Provided data
┄┄┄┄┄┄

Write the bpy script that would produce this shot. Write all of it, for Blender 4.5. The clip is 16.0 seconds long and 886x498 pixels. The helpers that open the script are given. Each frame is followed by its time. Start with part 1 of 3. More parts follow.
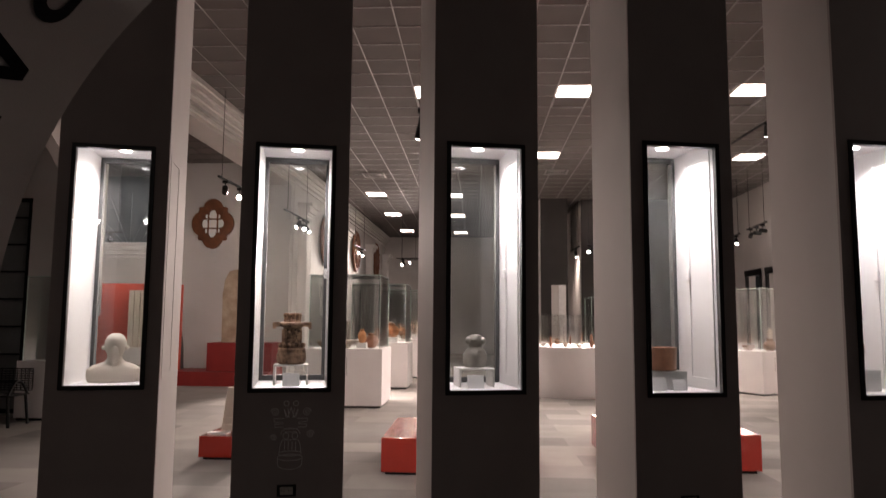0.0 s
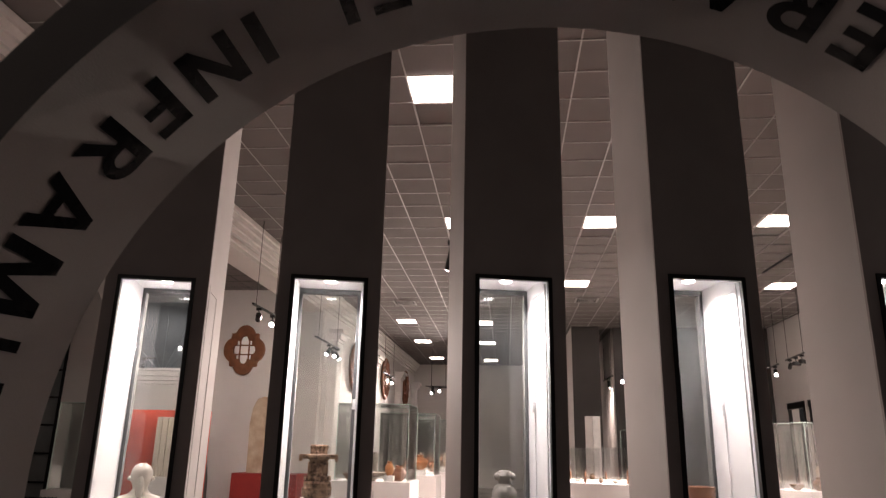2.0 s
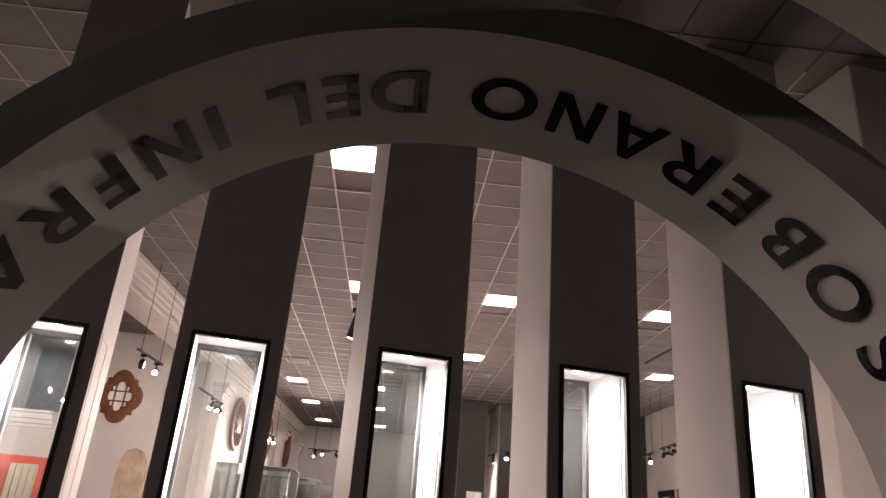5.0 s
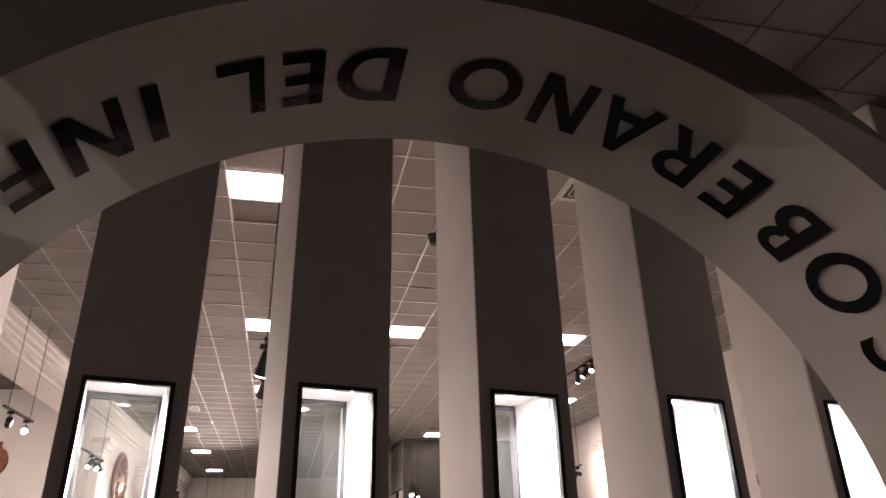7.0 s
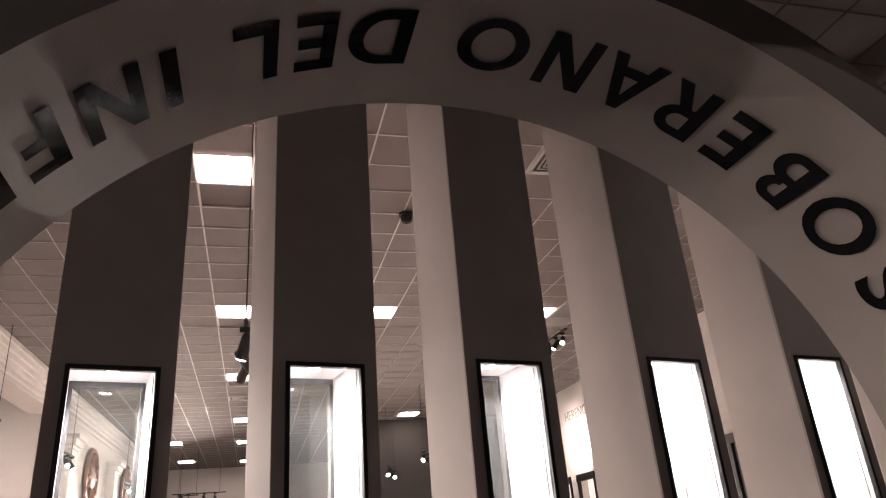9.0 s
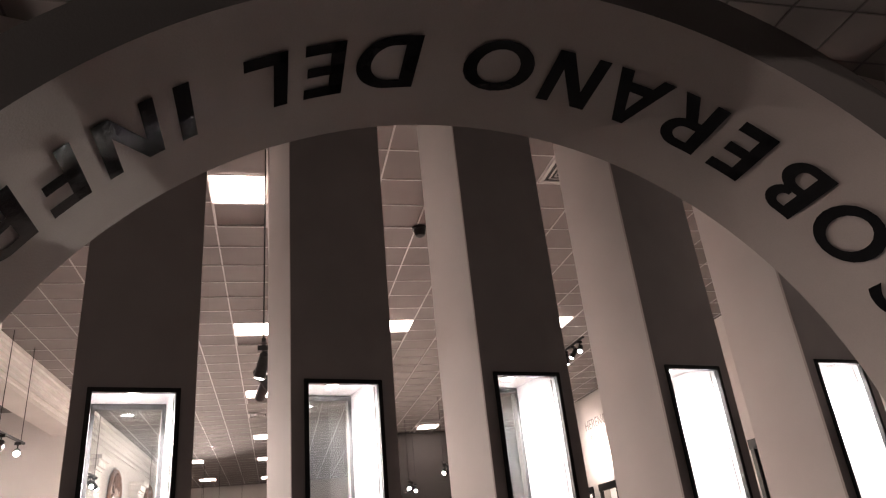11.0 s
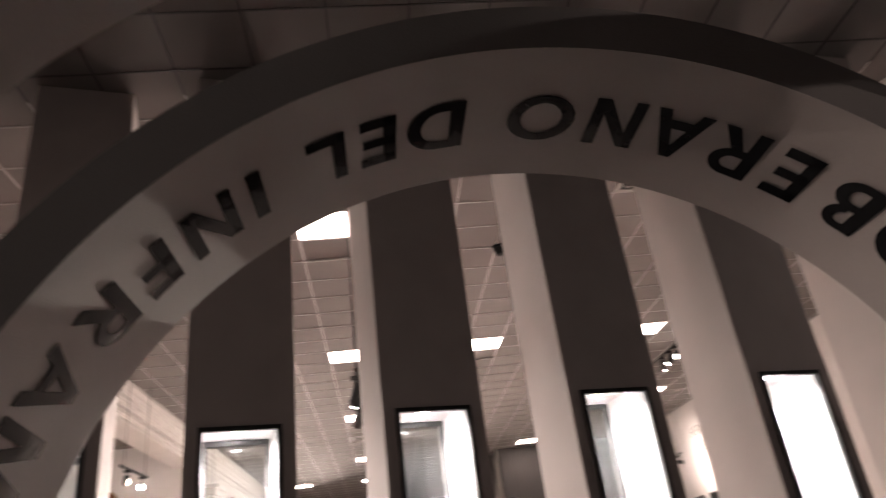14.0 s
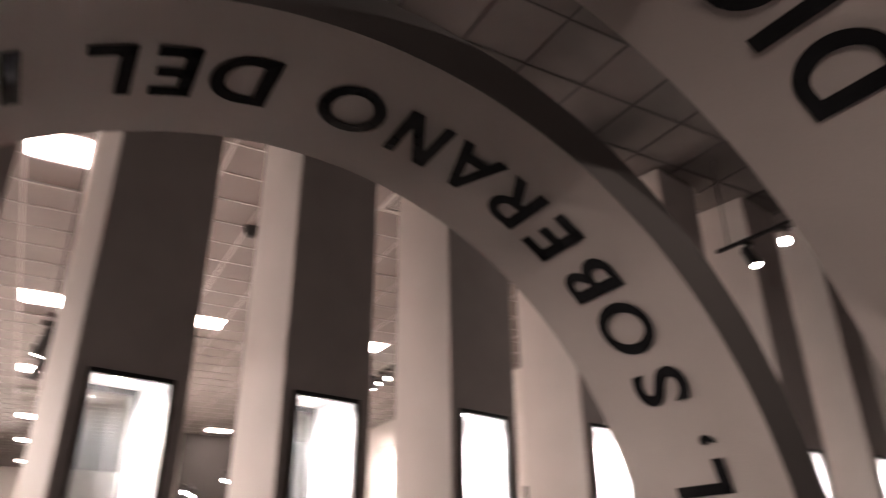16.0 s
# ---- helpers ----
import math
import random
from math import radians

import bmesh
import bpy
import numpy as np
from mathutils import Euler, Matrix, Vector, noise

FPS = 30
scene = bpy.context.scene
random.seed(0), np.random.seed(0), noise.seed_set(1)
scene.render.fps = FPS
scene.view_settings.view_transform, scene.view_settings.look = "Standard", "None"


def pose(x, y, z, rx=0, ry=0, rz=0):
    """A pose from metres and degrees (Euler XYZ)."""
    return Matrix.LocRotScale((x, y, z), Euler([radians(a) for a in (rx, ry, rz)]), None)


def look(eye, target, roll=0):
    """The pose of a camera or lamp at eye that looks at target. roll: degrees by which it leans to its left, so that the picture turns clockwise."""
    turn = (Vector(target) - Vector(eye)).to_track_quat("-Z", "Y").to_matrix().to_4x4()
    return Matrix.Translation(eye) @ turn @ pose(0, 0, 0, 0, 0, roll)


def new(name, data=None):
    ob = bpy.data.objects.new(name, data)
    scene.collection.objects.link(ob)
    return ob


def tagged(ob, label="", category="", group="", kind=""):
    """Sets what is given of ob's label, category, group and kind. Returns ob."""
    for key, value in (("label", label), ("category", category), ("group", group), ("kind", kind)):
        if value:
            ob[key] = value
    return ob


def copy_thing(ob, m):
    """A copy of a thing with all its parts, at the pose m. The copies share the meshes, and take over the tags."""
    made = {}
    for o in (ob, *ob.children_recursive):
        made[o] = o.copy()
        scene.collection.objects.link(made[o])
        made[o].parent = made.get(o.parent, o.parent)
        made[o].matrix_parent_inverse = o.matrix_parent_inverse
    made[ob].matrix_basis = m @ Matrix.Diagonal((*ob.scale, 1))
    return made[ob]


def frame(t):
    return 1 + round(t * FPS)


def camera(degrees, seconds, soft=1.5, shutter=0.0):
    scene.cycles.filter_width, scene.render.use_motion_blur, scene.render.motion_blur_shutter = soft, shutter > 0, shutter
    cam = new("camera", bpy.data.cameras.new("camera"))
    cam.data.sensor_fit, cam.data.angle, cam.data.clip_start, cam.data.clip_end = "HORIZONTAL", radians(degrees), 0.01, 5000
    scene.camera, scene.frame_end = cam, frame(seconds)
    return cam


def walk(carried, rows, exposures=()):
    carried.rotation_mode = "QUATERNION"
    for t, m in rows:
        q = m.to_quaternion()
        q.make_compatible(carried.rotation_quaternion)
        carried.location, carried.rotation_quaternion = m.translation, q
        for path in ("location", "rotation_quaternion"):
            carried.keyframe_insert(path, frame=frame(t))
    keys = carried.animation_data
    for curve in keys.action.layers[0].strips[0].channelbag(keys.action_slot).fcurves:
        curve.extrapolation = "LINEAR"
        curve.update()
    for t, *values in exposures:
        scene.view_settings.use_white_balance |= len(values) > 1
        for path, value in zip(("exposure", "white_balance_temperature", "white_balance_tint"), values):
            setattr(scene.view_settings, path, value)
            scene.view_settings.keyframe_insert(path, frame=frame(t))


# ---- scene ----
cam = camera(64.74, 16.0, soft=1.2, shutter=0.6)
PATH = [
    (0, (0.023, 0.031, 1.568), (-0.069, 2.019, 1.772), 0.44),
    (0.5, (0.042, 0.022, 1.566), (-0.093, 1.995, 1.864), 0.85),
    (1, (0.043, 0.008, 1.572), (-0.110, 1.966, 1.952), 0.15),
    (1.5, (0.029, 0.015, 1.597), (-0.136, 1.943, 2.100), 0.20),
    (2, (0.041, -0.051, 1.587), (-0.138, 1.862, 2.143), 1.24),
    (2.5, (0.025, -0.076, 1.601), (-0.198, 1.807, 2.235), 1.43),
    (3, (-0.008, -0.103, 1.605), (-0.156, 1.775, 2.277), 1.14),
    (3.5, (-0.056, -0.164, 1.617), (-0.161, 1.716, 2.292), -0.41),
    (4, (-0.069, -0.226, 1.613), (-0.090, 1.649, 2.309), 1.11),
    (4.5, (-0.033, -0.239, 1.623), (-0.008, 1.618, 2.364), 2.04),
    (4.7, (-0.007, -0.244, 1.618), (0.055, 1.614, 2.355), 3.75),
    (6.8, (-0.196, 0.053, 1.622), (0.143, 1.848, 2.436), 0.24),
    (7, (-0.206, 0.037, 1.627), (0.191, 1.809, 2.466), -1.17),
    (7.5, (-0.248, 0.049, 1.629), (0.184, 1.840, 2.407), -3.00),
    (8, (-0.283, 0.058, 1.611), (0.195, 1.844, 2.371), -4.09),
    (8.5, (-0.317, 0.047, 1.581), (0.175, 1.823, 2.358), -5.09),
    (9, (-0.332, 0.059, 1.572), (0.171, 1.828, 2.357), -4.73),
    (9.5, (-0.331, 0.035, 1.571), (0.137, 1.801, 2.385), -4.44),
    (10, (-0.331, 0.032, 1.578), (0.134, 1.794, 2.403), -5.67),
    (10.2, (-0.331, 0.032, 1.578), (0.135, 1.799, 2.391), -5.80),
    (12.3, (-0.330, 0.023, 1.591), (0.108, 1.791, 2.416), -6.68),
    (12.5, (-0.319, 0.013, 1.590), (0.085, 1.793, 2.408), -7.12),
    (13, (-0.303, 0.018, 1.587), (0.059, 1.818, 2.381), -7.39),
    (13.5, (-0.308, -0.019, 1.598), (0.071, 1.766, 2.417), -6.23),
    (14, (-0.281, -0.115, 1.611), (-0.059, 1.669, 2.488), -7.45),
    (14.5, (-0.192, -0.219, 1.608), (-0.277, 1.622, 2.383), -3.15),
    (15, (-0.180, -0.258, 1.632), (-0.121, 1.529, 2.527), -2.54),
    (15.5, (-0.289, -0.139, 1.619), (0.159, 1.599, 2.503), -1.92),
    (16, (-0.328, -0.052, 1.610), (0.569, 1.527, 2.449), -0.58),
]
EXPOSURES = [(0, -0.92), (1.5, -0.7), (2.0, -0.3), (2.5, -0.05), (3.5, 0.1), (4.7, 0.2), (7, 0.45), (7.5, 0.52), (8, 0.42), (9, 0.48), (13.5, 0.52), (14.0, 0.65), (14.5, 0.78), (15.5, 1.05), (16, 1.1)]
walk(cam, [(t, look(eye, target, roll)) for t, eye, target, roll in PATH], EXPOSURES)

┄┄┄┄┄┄

Description of the task
Check each line of the data above for the string "category" and report only how many lines have it.

Complete answer
3